:: YOUR INSTRUCTIONS ::
Begin with the line containing "4. More parts follow." and end with the line containing "return line"; set down that block verbatim and nothing else.

:: RECORDS SHOWN ::
>> Begin

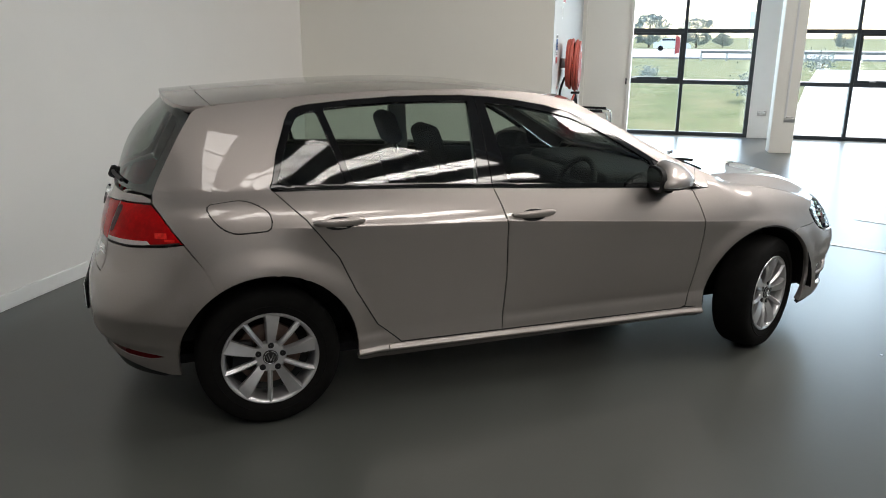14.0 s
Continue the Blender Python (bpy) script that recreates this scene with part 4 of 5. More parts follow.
        part("brake_disc", lathe([(0.06, -0.022), (0.14, -0.022), (0.142, -0.018), (0.142, 0.0), (0.06, 0.0)], 48), M_DISC, w)
        bm = boxed(-0.16, -0.07, -0.045, 0.02, -0.07, 0.07, 0.012)
        part("brake_caliper", bm, M_LAMPBLACK, w)
        part("wheel_back", lathe([(0.198, 0.0), (0.14, 0.02), (0.001, 0.03)], 36), M_LAMPBLACK, w)
        return w
    small = Matrix.Scale(0.97, 4)
    for x, y, a in ((1.299, -0.762, steer), (-1.3205, -0.742, 0)):
        wheel(pose(x, y, 0.3067, 0, 14 if a else 4, a) @ small)
        wheel(pose(x, -y, 0.3067, 0, 30, 180 + a) @ small)
    for c, nm in ((ARCH_F, "front"), (ARCH_R, "rear")):
        bm = bmesh.new()
        ring = [[bm.verts.new((p[0], yy, p[1])) for p in arch(c, -2, 182, 24, 0.004)] for yy in (-0.82, -0.79, -0.50)]
        for a, b in zip(ring, ring[1:]):
            for i in range(len(a) - 1):
                bm.faces.new((a[i], a[i + 1], b[i + 1], b[i]))
        bm.faces.new(ring[2])
        mirrored(part("wheel_arch_liner", bm, M_PLASTIC, car))
    bm = bmesh.new()
    add_box(bm, -1.80, 1.90, -0.50, 0.50, 0.19, 0.245, 0.02)
    add_box(bm, -0.90, 0.86, -0.74, 0.74, 0.215, 0.265, 0.02)
    add_box(bm, 1.0, 1.93, -0.49, 0.49, 0.22, 0.60, 0.03)
    add_box(bm, 0.86, 0.95, -0.72, 0.72, 0.22, 0.90, 0.02)
    add_box(bm, -1.88, -1.70, -0.49, 0.49, 0.22, 0.66, 0.02)
    part("underbody", bm, M_PLASTIC, car)

    # --- cabin ---
    bm = bmesh.new()
    add_box(bm, 0.48, 0.98, -0.70, 0.70, 0.62, 0.885, 0.06, 3)
    add_box(bm, 0.60, 1.05, -0.64, 0.64, 0.80, 0.925, 0.04, 3)
    add_box(bm, 0.44, 0.70, -0.55, -0.17, 0.84, 0.955, 0.04, 3)
    part("dashboard", bm, M_DASH, car)
    sw = part("steering_wheel", tube([(0.182 * math.cos(2 * math.pi * i / 32), 0.182 * math.sin(2 * math.pi * i / 32), 0) for i in range(32)], 0.016, 10, True), M_DASH, car, m=Matrix.Translation((0.36, -0.36, 0.845)) @ pose(0, 0, 0, 0, -64, 0))
    bm = bmesh.new()
    add_box(bm, -0.06, 0.06, -0.07, 0.07, -0.05, 0.01, 0.02)
    add_box(bm, -0.02, 0.02, -0.18, 0.18, -0.012, 0.004, 0.005)
    add_box(bm, -0.18, 0.0, -0.02, 0.02, -0.012, 0.004, 0.005)
    part("wheel_boss", bm, M_DASH, sw)

    def seat(x, y, bench=False):
        s = new("rear_bench" if bench else "front_seat")
        s.parent = car
        s.matrix_basis = Matrix.Translation((x, y, 0))
        hw = 0.62 if bench else 0.25
        part("cushion", boxed(-0.25, 0.27, -hw, hw, 0.30, 0.50, 0.06, 3), M_FABRIC, s)
        lean = pose(-0.22, 0, 0.44, 0, -20, 0)
        part("backrest", boxed(-0.07, 0.07, -hw, hw, 0.0, 0.60 if not bench else 0.58, 0.055, 3, lean), M_FABRIC, s)
        for yy in ((0,) if not bench else (-0.38, 0.38)):
            z0 = 0.64 if not bench else 0.60
            part("head_restraint", boxed(-0.045, 0.045, -0.125 + yy, 0.125 + yy, z0, z0 + 0.19, 0.04, 3, lean), M_FABRIC, s)
            bm = bmesh.new()
            for d in (-0.05, 0.05):
                add_rod(bm, lean @ Vector((0, yy + d, 0.55)), lean @ Vector((0, yy + d, 0.68)), 0.006, seg=8)
            part("restraint_posts", bm, M_CHROME, s)
    seat(0.02, -0.36), seat(0.02, 0.36), seat(-0.80, 0, True)
    part("cabin_floor", boxed(-1.6, 0.9, -0.72, 0.72, 0.25, 0.29), M_FABRIC, car)
    part("parcel_shelf", boxed(-1.72, -1.22, -0.60, 0.60, 0.93, 0.955, 0.01), M_FABRIC, car)
    bp = [(-0.365, 0.96), (-0.345, 1.36), (-0.275, 1.35), (-0.205, 0.97)]
    mirrored(panel("pillar_trim", bp, side_map, M_LINING, car, lift=-0.05, depth=0, gap=0))
    cp = [(-1.25, 1.0), (-1.15, 1.34), (-1.48, 1.345), (-1.55, 1.31), (-1.70, 1.02)]
    mirrored(panel("pillar_trim", cp, side_map, M_DASH, car, lift=-0.05, depth=0, gap=0))
    p = screen_map(0.87, 0) + Vector((-0.06, 0, -0.03))
    rm = part("rear_view_mirror", boxed(-0.015, 0.015, -0.105, 0.105, -0.03, 0.03, 0.012, 3), M_PLASTIC, car, m=Matrix.Translation(p))
    part("mirror_stalk", tube([(0.0, 0, 0.02), (0.022, 0, 0.036)], 0.010, 8), M_PLASTIC, rm)
    return car


# ---- the showroom ----
def slab(name, x0, x1, y0, y1, z0, z1, mat, bevel=0.0, holes=None):
    ob = part(name, boxed(x0, x1, y0, y1, z0, z1, bevel), mat, smooth=False)
    return tagged(ob, kind="structure")


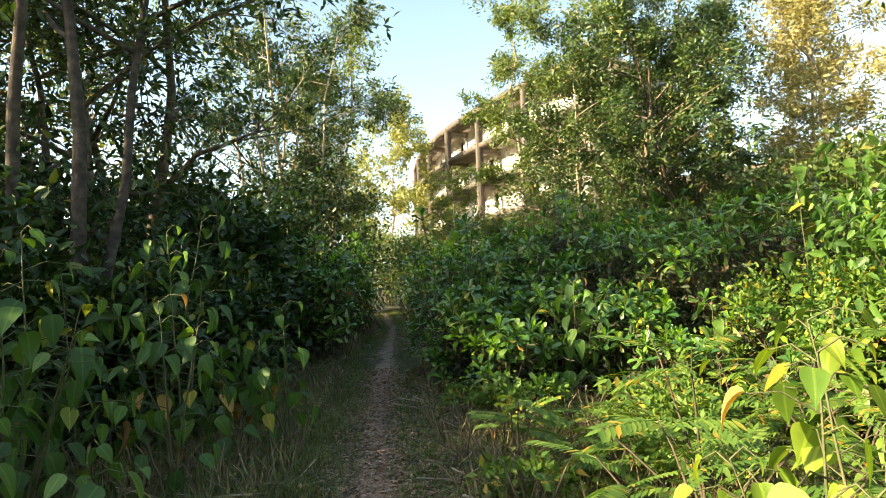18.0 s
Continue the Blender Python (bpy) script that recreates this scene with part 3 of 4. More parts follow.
def arching(start, tip, n=6):
    """A branch that runs outward, sags a little and turns up to its whorl."""
    d = tip - start
    flat = np.hypot(d[0], d[1])
    p1 = start + d * [0.5, 0.5, 0.3] - [0, 0, 0.06 * flat]
    p2 = np.array([tip[0] - 0.08 * d[0], tip[1] - 0.08 * d[1], tip[2] - max(0.08, 0.28 * abs(d[2]))])
    k = np.linspace(0, 1, n)[:, None]
    line = (1 - k) ** 3 * start + 3 * (1 - k) ** 2 * k * p1 + 3 * (1 - k) * k * k * p2 + k**3 * tip
    line[1:-1] += rng.normal(size=(n - 2, 3)) * 0.012
    return line


def main_stems(g, x, y, h, r, count, lean=(0, 0)):
    """Crooked main stems from one foot; returns points on them from which branches may start."""
    joints = []
    for s in range(count * 3):
        a = s * 2.4 + rng.uniform(0, 1.5)
        top = np.array([math.cos(a) * r * 0.45 + lean[0] * 0.7, math.sin(a) * r * 0.45 + lean[1] * 0.7, h * rng.uniform(0.35, 0.52)])
        line = bent(np.array([math.cos(a), math.sin(a), 0]) * 0.05, top, 7, 0.03 * h, 0.03 * h)
        line[0, 2] = 0
        if len(joints) == count or not (clear_of_way(x + line[3, 0], y + line[3, 1], 0.65) and clear_of_way(x + line[-1, 0], y + line[-1, 1], 0.65)):
            continue
        g.tube(line, 0.0135 * (1 - 0.5 * np.linspace(0, 1, 7)), 6)
        joints.append(line[1:])
    if not joints:
        joints.append(np.array([[0, 0, 0.03 * h], [0, 0, 0.1 * h]]))
    return np.concatenate(joints)


def clear_of_way(x, y, room=0.55):
    """Whether a place keeps off the walked line."""
    return abs(float(trail_offset(np.array([x]), np.array([y]))[0][0])) > room


def rosette_shrub(x, y, h, r, heads, size=0.19, near=True, label="", lean=(0, 0), low=0.15, young=0.14, fill=2):
    """A sea lettuce bush: branching stems that end in whorls of glossy spoon-shaped leaves."""
    z = gz(x, y)
    home = thing("spoon_leaf_shrub", x, y, z - 0.03, label or "glossy green spoon-leaved shrub with whorled leaves on bare stems", "shrub", "spoon-leaved shrubs")
    total = heads * (1 + fill)
    a = np.arange(total) * 2.4 + rng.uniform(0, 6.28)
    u = rng.uniform(low, 1.0, total) ** 0.8
    k = np.sqrt(rng.uniform(0.3, 1, total)) * np.sqrt(np.clip(1.12 - u**2.4, 0.08, 1))
    k[heads:] *= 0.88
    tips = np.stack([np.cos(a) * k * r + lean[0] * u, np.sin(a) * k * r + lean[1] * u, u * h], -1)
    g, far, far_young, far_old = Geo(), Geo(), Geo(), Geo()
    joints = main_stems(g, x, y, h, r * 0.8, 4, lean)
    for t in range(total):
        if not clear_of_way(x + tips[t, 0], y + tips[t, 1], 0.6):
            continue
        tip = tips[t]
        cost = np.linalg.norm((joints - tip) * [1, 1, 0.6], axis=1) + 4 * np.maximum(0, joints[:, 2] - tip[2] + 0.05)
        line = arching(joints[int(np.argmin(cost))], tip)
        if t < heads or t % 2 == 0:
            g.tube(line, np.linspace(0.0095, 0.0065, 6), 5)
        axis = unit(tip * [1, 1, 0] + [1e-6, 0, 0]) * 0.35 + np.array([0, 0, 0.8]) + rng.normal(size=3) * 0.18
        single = near and t < heads
        n = int(rng.integers(13, 17)) if single else 13
        m = rosette_leaves(tip, axis, n, size * rng.uniform(0.8, 1.15))
        if single:
            pale = rng.random() < young
            for i in range(n):
                part("leaf", leaf_kind(i, n, pale), home, m[i])
            if rng.random() < 0.3:
                hang = poses([tip - np.array([0, 0, 0.12])], rand_dirs(1, -2.5), rand_dirs(1), [size * 0.9])[0]
                part("dead_leaf", OB_DEAD[0], home, hang, "withered brown leaf")
        else:
            far.add(OBOVATE_FAR[0], m[3:11])
            far_old.add(OBOVATE_FAR[0], m[11:])
            (far_young if rng.random() < 0.4 else far).add(OBOVATE_FAR[1], m[:3])
    if far_old.n:
        tagged(part("old_foliage", far_old.mesh("old_foliage", GLOSSY_OLD, True), home), kind="stuff")
    part("branchwork", g.mesh("branchwork", STEM_DARK, True), home)
    # inner leaves coloured dark to stand for the gaps' shade, some withered brown
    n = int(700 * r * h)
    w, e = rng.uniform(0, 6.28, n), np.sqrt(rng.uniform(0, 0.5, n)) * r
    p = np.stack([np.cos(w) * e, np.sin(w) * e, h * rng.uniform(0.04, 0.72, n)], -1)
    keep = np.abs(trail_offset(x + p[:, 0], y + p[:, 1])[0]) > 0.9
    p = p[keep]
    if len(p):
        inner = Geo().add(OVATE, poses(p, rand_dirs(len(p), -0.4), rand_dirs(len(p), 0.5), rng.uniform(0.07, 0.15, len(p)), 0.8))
        tagged(part("inner_foliage", inner.mesh("inner_foliage", INNER_SHADED), home, None, "inner leaves darkened for the shade inside the bush, some withered"), kind="stuff")
    tagged(part("foliage", far.mesh("foliage", GLOSSY, True), home), kind="stuff")
    if far_young.n:
        tagged(part("young_foliage", far_young.mesh("young_foliage", GLOSSY_YOUNG), home), kind="stuff")
    return home


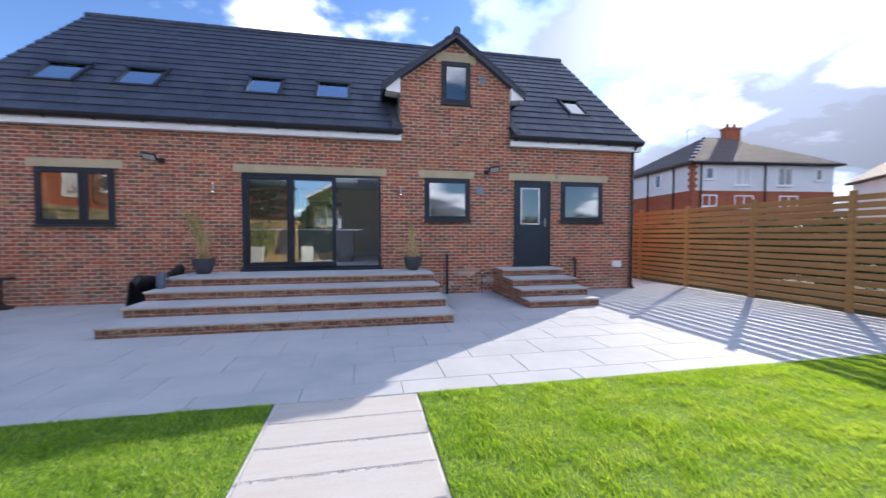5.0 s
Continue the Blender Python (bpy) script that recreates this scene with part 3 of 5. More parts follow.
# back door
bd = empty("door_1")
tagged(bd, "closed dark anthracite back door with a glazed upper half", "door", kind="structure")
dx0, dx1, dz0, dz1 = o["back_door"]
part("door_frame", frame_ring(dx0, dx1, 9.65, 9.74, dz0, dz1, 0.06, 0.05), FRAME, bd)
leaf = bmesh.new()
gx0, gx1, gz0, gz1 = 3.90, 4.40, 1.66, 2.56
for b in ((dx0 + 0.065, gx0, dz0 + 0.055, dz1 - 0.065), (gx1, dx1 - 0.065, dz0 + 0.055, dz1 - 0.065), (gx0, gx1, dz0 + 0.055, gz0), (gx0, gx1, gz1, dz1 - 0.065)):
    add_box(leaf, b[0], b[1], 9.665, 9.72, b[2], b[3])
dl = part("door_leaf", leaf, DOOR_PAINT, bd)
part("glazing_bead", frame_ring(gx0, gx1, 9.652, 9.70, gz0, gz1, 0.028), WHITE, dl, "white glazing bead")
pane(gx0 + 0.02, gx1 - 0.02, 9.672, gz0 + 0.02, gz1 - 0.02, dl, WINDOW_GLASS)
hb = box(4.535, 4.565, 9.648, 9.664, 1.60, 1.82, bevel=0.004)
part("handle_plate", hb, STEEL, dl, "brushed steel plate")
part("lever_handle", tube([(4.55, 9.65, 1.72), (4.55, 9.605, 1.72), (4.54, 9.60, 1.72), (4.43, 9.60, 1.72)], 0.010, 8), STEEL, dl, "brushed steel lever")
part("threshold", prism([(9.58, dz0), (9.58, dz0 + 0.02), (9.65, dz0 + 0.04), (9.74, dz0 + 0.04), (9.74, dz0)], 0, dx0 - 0.02, dx1 + 0.02), FRAME, bd)

# patio doors: three leaves, one folded back over the middle one
pd = empty("door_2")
tagged(pd, "anthracite three-leaf folding patio doors, one leaf folded back", "door", kind="structure")
px0, px1, pz0, pz1 = o["patio"]
part("door_frame", frame_ring(px0, px1, 9.655, 9.745, pz0 + 0.04, pz1, 0.055, 0.05), FRAME, pd)
part("door_sill", prism([(9.555, pz0), (9.555, pz0 + 0.025), (9.63, pz0 + 0.05), (9.76, pz0 + 0.05), (9.76, pz0)], 0, px0 - 0.03, px1 + 0.03), FRAME, pd)


def leaf_at(x0, x1, y0, y1, name, hinge=None):
    z0, z1 = pz0 + 0.095, pz1 - 0.06
    lf = part(name, frame_ring(x0, x1, y0, y1, z0, z1, 0.075, 0.085), FRAME, pd)
    part("gasket", frame_ring(x0 + 0.075, x1 - 0.075, y0 + 0.01, y1 - 0.01, z0 + 0.085, z1 - 0.075, 0.009), GASKET, lf)
    pane(x0 + 0.08, x1 - 0.08, (y0 + y1) / 2, z0 + 0.09, z1 - 0.08, lf)
    if hinge:
        for z in (0.98, 1.68, 2.38):
            bm = bmesh.new()
            for k in range(3):
                lathe([(0.009, 0), (0.011, 0.003), (0.011, 0.030), (0.009, 0.033)], 8, bm, (hinge, y0 - 0.006, z - 0.055 + 0.037 * k))
            add_box(bm, hinge - 0.028, hinge + 0.028, y0 - 0.004, y0 + 0.002, z - 0.05, z + 0.05)
            part("hinge", bm, BLACK, lf)
    return lf


leaf_at(px0 + 0.055, -1.465, 9.665, 9.735, "leaf", px0 + 0.075)
mid = leaf_at(-1.460, -0.505, 9.665, 9.735, "leaf")
fold = leaf_at(-1.475, -0.500, 9.585, 9.655, "folded_leaf", -0.505)
part("handle_plate", box(-1.455, -1.425, 9.575, 9.586, 1.50, 1.74, bevel=0.003), BLACK, fold)
part("lever_handle", tube([(-1.44, 9.58, 1.66), (-1.44, 9.535, 1.66), (-1.43, 9.53, 1.66), (-1.31, 9.53, 1.66)], 0.010, 8), BLACK, fold, "black lever handle")
part("lock_barrel", lathe([(0.008, 0), (0.011, 0.004), (0.011, 0.012), (0.006, 0.014)], 12, None, (-1.44, 9.575, 1.55)), STEEL, fold, "steel lock barrel")
part("seal_strip", box(0.424, 0.434, 9.70, 9.745, pz0 + 0.10, pz1 - 0.30, bevel=0.002), STEEL, pd, "bright steel keep strip on the jamb")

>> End

:: COMPLETE OUTPUT ::
Continue the Blender Python (bpy) script that recreates this scene with part 3 of 4. More parts follow.
def arching(start, tip, n=6):
    """A branch that runs outward, sags a little and turns up to its whorl."""
    d = tip - start
    flat = np.hypot(d[0], d[1])
    p1 = start + d * [0.5, 0.5, 0.3] - [0, 0, 0.06 * flat]
    p2 = np.array([tip[0] - 0.08 * d[0], tip[1] - 0.08 * d[1], tip[2] - max(0.08, 0.28 * abs(d[2]))])
    k = np.linspace(0, 1, n)[:, None]
    line = (1 - k) ** 3 * start + 3 * (1 - k) ** 2 * k * p1 + 3 * (1 - k) * k * k * p2 + k**3 * tip
    line[1:-1] += rng.normal(size=(n - 2, 3)) * 0.012
    return line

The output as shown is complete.